I've been here three months. I've lived in three different flats. I've put down an uncountable number of beers, toasted with strangers and strangers masquerading as friends, with friends, with the lost and the nervous. I've taught hundreds of hours of English. I've been sick in various parts of the town, I've seen its beautiful architecture, walked over its bridges. And in three months I will slough off my heavy winter coat like a cicada coming out of its shell, ready for new climes. I will walk away from Prague as home forever.

I come out of the metro--it isn't snowing around the Flora station. The same old man who was drawing the street corner yesterday is doing it today, sans gloves. Will I miss it? Sure. Will I regret leaving after six months? Maybe, bur probably not. Three months is long enough to be unable to see the beginning correctly, to trust your memory of what you left and why. It really isn't enough time to make good friends or really sink your teeth into a town, to feel like you've got your hooks into it and vice versa.

Am I glad I came? Definitely. Absolutely. Oh man, it's definitely Rocky Raccoon, ever since the time my friend Delaney played it on her guitar in that unique, slightly squeaky voice of hers. But I think I know America is more home for me than here. Maybe it's my own fault for never expecting to make a home out of Prague: I brought a spartan amount of stuff compared to my comrades. Did I want to set up shop? Did I ever? Or did I just want to unroot myself from somewhere else?

I let Julia beautifully haunt my ears before entering my apartment.
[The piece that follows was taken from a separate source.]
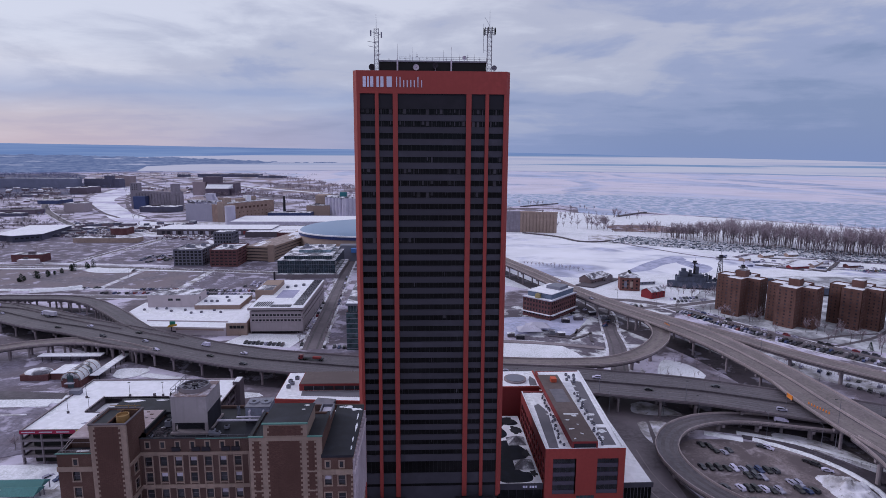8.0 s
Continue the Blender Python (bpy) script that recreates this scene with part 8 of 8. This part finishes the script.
for cx, cy, sx, sy, n, hh in ((-720, 1060, 36, 34, 90, 7), (-1160, 1740, 70, 50, 110, 13), (-560, 812, 10, 8, 12, 8), (-850, 1330, 40, 60, 50, 9), (-640, 1080, 30, 30, 26, 6), (-760, 1180, 26, 30, 26, 7)):
    for i in range(n):
        bare_tree(sc_a, sc_b, cx + fr_.gauss(0, sx), cy + fr_.gauss(0, sy), 0, hh * fr_.uniform(0.6, 1.1), 0.16, fr_, 9, 34, 0.5, 1.5)
single("river_scrub", sc_a, bark, "thickets of bare scrub near the river", "shrubs", kind="stuff")
single("river_scrub_twigs", sc_b, twig_dark, "dense twigs of the riverside scrub", "shrubs", kind="stuff")
plain_block("tan_low_store", -486, -392, 849, 868, 6.8, grain_tan, snow_thin, "long low tan store beside a snowy lot")
plain_block("brick_low_store", -474, -448, 930, 955, 11, red_brick, snow_thin, "small square brick building by the rails")

# ---- plaza corner below the garage ----
heap2 = Mesh()
v, f = [], []
for i in range(21):
    for j in range(11):
        x, y = -150 + i * 1.7, 209 + j * 1.9
        hh = 3.0 * math.sin(math.pi * i / 20) * math.sin(math.pi * j / 10) * (0.8 + 0.6 * noise.noise(Vector((x * 0.2, y * 0.2, 4))))
        v.append((x, y, 0.05 + max(0.0, hh)))
for i in range(20):
    for j in range(10):
        k = i * 11 + j
        f.append((k, k + 11, k + 12, k + 1))
heap2.add(v, f)
single("snow_heap", heap2, snow, "broad smooth heap of ploughed snow in a corner lot", "snow heap", kind="stuff", smooth=True)
tc = thing("teal_canopy", (-127, 203, 0), "teal-roofed market canopy in a snowy corner lot", "canopy")
teal = surface("teal_roof_metal", tone(64, 112, 112), 0.6)
for k, (x0, x1, y0, y1) in enumerate(((-142, -118, 204, 211), (-131, -117, 199, 206))):
    part("roof_slope", Mesh().add([(x0, y0, 3.4), (x1, y0, 3.4), (x1, (y0 + y1) / 2, 5.2), (x0, (y0 + y1) / 2, 5.2), (x1, y1, 3.4), (x0, y1, 3.4)], [(0, 1, 2, 3), (3, 2, 4, 5), (1, 4, 2), (0, 3, 5), (0, 5, 4, 1)]), teal, tc)
    for x in (x0 + 0.5, x1 - 0.5):
        for y in (y0 + 0.5, y1 - 0.5):
            part("post", Mesh().box(x - 0.15, x + 0.15, y - 0.15, y + 0.15, 0, 3.4), steel_grey, tc)
car_row(-140, 198, -112, 196, 10, 85, 0.05, "cars in the corner lot", 0.9)
car_row(-128, 217.5, -118, 216, 3, 60, 0.05, "cars in the corner lot", 1.0)
put_car("suv", 0, -166, 244, 0.06, 20)
tree_thing(-152, 240, 9, "dense dark street tree by the garage", 77)
ngon_patch("ground_corner_lot", [(-160, 226), (-143, 228), (-84, 227), (-84, 190), (-160, 190)], 0.04, snow_dirty, "dirty snowy corner lot beside the garage")
# name boards over the tower's entrances: unreadable bars on black
for x0 in (46.0, 12.5):
    t = thing("entrance_board", (x0 + 6, 181.5, 8.6), "black entrance name board with pale unreadable lettering", "sign")
    part("board", Mesh().box(x0, x0 + 12, 181.6, 181.9, 8.6, 10.8), steel_dark, t)
    for i in range(9):
        part("letter_bar", Mesh().box(x0 + 0.8 + i * 1.2, x0 + 1.5 + i * 1.2, 181.5, 181.6, 9.3, 10.2), sign_white, t)

# ---- clutter round the roads and lots ----
cl = random.Random(55)
sg_a, sg_b = Mesh(), Mesh()
for i in range(150):
    x, y = cl.choice(((cl.uniform(176, 216), cl.uniform(300, 345)), (cl.uniform(236, 300), cl.uniform(262, 360)), (cl.uniform(150, 205), cl.uniform(250, 262)), (cl.uniform(-420, -60), cl.choice((534, 546, 556, 655, 668, 690)) + cl.uniform(-3, 3)), (cl.uniform(-560, -380), cl.uniform(690, 930))))
    bare_tree(sg_a, sg_b, x, y, 0, cl.uniform(2.5, 6.5), 0.08, cl, 6, 10, 0.5)
single("verge_shrubs", sg_a, bark, "bare shrubs along fences and verges", "shrubs", kind="stuff")
single("verge_shrub_twigs", sg_b, twig, "thin twigs of verge shrubs", "shrubs", kind="stuff")
fn = Mesh()
for pts in ([(150, 300), (176, 296), (200, 290), (226, 276)], [(206, 226), (226, 214), (240, 196)], [(-283, 553), (-62, 533)], [(-283, 656), (-70, 626)], [(262, 350), (300, 300), (350, 245)]):
    for (x0, y0), (x1, y1) in zip(pts[:-1], pts[1:]):
        ln = math.hypot(x1 - x0, y1 - y0)
        n = int(ln / 3)
        for i in range(n + 1):
            x, y = x0 + (x1 - x0) * i / n, y0 + (y1 - y0) * i / n
            fn.tube((x, y, 0), (x, y, 1.9), 0.06, n=4)
        for z in (0.9, 1.85):
            fn.tube((x0, y0, z), (x1, y1, z), 0.05, n=4)
single("chain_fence", fn, steel_grey, "thin chain-link fence posts and rails along the verge", "fence", kind="stuff")
# ploughed crumbs of snow along streets and lots
sn = Mesh()
lines = (((-283, 556), (-62, 536), 3.0), ((-283, 655), (-64, 622), 4.0), ((-54, 372), (-63, 640), 2.2), ((-36, 372), (-46, 640), 2.2), ((-480, 668), (-291, 655), 5.0), ((-700, 705), (-400, 684), 5.0), ((-394, 700), (-360, 930), 4.0), ((-380, 700), (-352, 930), 4.0),
         ((-203, 556), (-203, 632), 3.0), ((256, 470), (340, 330), 2.0), ((340, 330), (400, 262), 2.0), ((176, 300), (160, 370), 2.0), ((196, 470), (178, 372), 2.5), ((122, 200), (122, 262), 0.9), ((-110, 520), (-420, 534), 3.0), ((-60, 420), (-60, 520), 3.0), ((-30, 380), (12, 372), 2.0))
for (x0, y0), (x1, y1), w in lines:
    n = int(math.hypot(x1 - x0, y1 - y0) / 1.6)
    for i in range(n):
        k = cl.random()
        if noise.noise(Vector((k * n * 0.12, x0, 1.0))) < -0.08:
            continue
        x, y = x0 + (x1 - x0) * k + cl.gauss(0, w * 0.5), y0 + (y1 - y0) * k + cl.gauss(0, w * 0.5)
        r = cl.uniform(0.4, 1.3)
        q = [(x + r * cl.uniform(0.6, 1.4) * math.cos(a), y + r * cl.uniform(0.6, 1.4) * math.sin(a)) for a in (0, 1.05, 2.1, 3.14, 4.2, 5.2)]
        z = cl.uniform(0.35, 1.0)
        sn.add([(*p, 0.02) for p in q] + [(x, y, z)], [(j, (j + 1) % 6, 6) for j in range(6)])
single("ploughed_snow", sn, snow_dirty, "lumpy ploughed snow along streets and lot edges", "snow bank", kind="stuff")
# ---- old streets by the river: small houses, yards and trees past counting ----
hs_w, hs_r = Mesh(), Mesh()
rv = random.Random(91)


def on_river(x, y):
    return abs(x + 790 + (y - 1480) * 0.52) < 105 and y > 1050


for i in range(190):
    x, y = rv.uniform(-1600, -430), rv.uniform(960, 2150)
    if on_river(x, y) or (x > -700 and 1300 < y < 1480) or (x > -520 and y > 1040) or (-980 < x < -640 and y < 1500):
        continue
    a = rv.choice((0.5, 2.07)) + rv.uniform(-0.06, 0.06)
    u = (math.cos(a), math.sin(a))
    w, d, h = rv.uniform(4, 9), rv.uniform(3.5, 5), rv.uniform(3.5, 6.5)
    hs_w.slab((x, y), u, -w, w, -d, d, 0, h)
    k = len(hs_r.v)
    pts = []
    for s, q, z in ((-w - 0.4, -d - 0.4, h), (w + 0.4, -d - 0.4, h), (w + 0.4, d + 0.4, h), (-w - 0.4, d + 0.4, h), (-w - 0.4, 0, h + d * 0.6), (w + 0.4, 0, h + d * 0.6)):
        pts.append((x + u[0] * s - u[1] * q, y + u[1] * s + u[0] * q, z))
    hs_r.add(pts, [(0, 1, 5, 4), (2, 3, 4, 5), (1, 2, 5), (3, 0, 4), (3, 2, 1, 0)])
single("old_ward_houses", hs_w, patchy("mixed_house_walls", tone(112, 100, 106), tone(150, 142, 150), 0.02, 0.45, 0.55, fine=0.03, second=tone(96, 74, 78)), "hundreds of small old houses along snowy streets", "houses", kind="stuff")
single("old_ward_roofs", hs_r, patchy("mixed_house_roofs", tone(92, 86, 96), SNOWC, 0.03, 0.40, 0.52, fine=0.1), "snowy pitched roofs of the small houses", "houses", kind="stuff")
ow_a, ow_b = Mesh(), Mesh()
for i in range(900):
    x, y = rv.uniform(-1500, -400), rv.uniform(930, 2150)
    if on_river(x, y) and abs(x + 790 + (y - 1480) * 0.52) < 70 or (x > -520 and y > 1040):
        continue
    bare_tree(ow_a, ow_b, x, y, 0, rv.uniform(6, 14), 0.2, rv, 8, 30, 0.5, 1.8)
for i in range(260):
    x, y = rv.uniform(-480, 60), rv.uniform(1250, 1750)
    bare_tree(ow_a, ow_b, x, y, 0, rv.uniform(5, 11), 0.2, rv, 8, 26, 0.5, 1.8)
single("old_ward_trees", ow_a, bark, "bare street trees among the small houses", "trees", kind="stuff")
single("old_ward_twigs", ow_b, twig_dark, "fine dark twigs of street trees", "trees", kind="stuff")
# bare street trees and snow-banked verges along the canal street
for i in range(16):
    for x0, y0 in ((-37.5, 386), (-55.5, 392)):
        y = y0 + i * 11.5 + rv.uniform(-3, 3)
        tree_thing(x0 - (y - 380) * 0.045 + rv.uniform(-0.8, 0.8), y, rv.uniform(4, 7), "small bare street tree on a snowy verge", 700 + i)
# lamp posts and poles across the lots
for i, (x, y) in enumerate([(-283 + k * 24, 604 + (k % 2) * 20) for k in range(9)] + [(-360 + k * 26, 740 + (k % 3) * 40) for k in range(4)] + [(-196 + k * 30, 590) for k in range(5)]):
    street_lamp(x, y, 0, 9, 90 * (i % 4), "slim lamp post standing in an empty lot", "lot lamps")
for i in range(8):
    street_lamp(-54 - i * 0.8, 385 + i * 30, 0, 8, 0, "slim street lamp along the city street", "city street lamps")
for x0, y0, x1, y1, n, tn in ((262, 500, 292, 506, 10, 80), (268, 492, 300, 499, 9, 80), (196, 482, 228, 478, 8, 85), (176, 420, 186, 440, 6, 30), (246, 348, 262, 326, 7, 35), (282, 300, 312, 262, 10, 40), (160, 455, 178, 470, 5, 40)):
    car_row(x0, y0, x1, y1, n, tn, 0.2, "cars by the harbour", 0.8)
I take the money for Internet up to Kveta, our landlady, and then explain how my contract allows for me to leave early as long as I give her three months' notice. I hand her a signed piece of paper detailing my departure, along with a bogus story of how my father wants me to help him start a cafe (and I am a good son after all). This may seem lame, but Kveta looks on my roommates and I as her children, particularly me since I'm most helpful to her: I've pruned our backyard and carried a broken washer for her. She'll understand better this way.

I've been here three months. When I meet my father and brother in Heathrow Airport perhaps they'll be surprised by the hair that's grown back beyond my ears, by the ten pounds of fat and muscle that have been shed from my frame. Perhaps they will see the same boy, always the youngest, challenging. Perhaps they will see someone different, someone slightly hardened, slightly weary. Perhaps they will they see someone so, so damned happy to touch anyone of the same blood as he. Perhaps he will be that wizened, experienced man he hoped the trip would make him. It's only been three months, and yet a whole cavernous three months stands between him and that date. Who can tell which Avimaan will show up?

I make homemade soup and grilled cheese sandwiches for my roommates: I'm grateful that my chameleonic nature can attach to two such homebodies. I mix a bastardized version of warm Orchata for my sick roommate, Emily. For today, at least, it's Dear Prudence. The snow once more spills lazily from the sky. Yeah, Dear Prudence. Tomorrow, though, who knows what choices tomorrow will bring?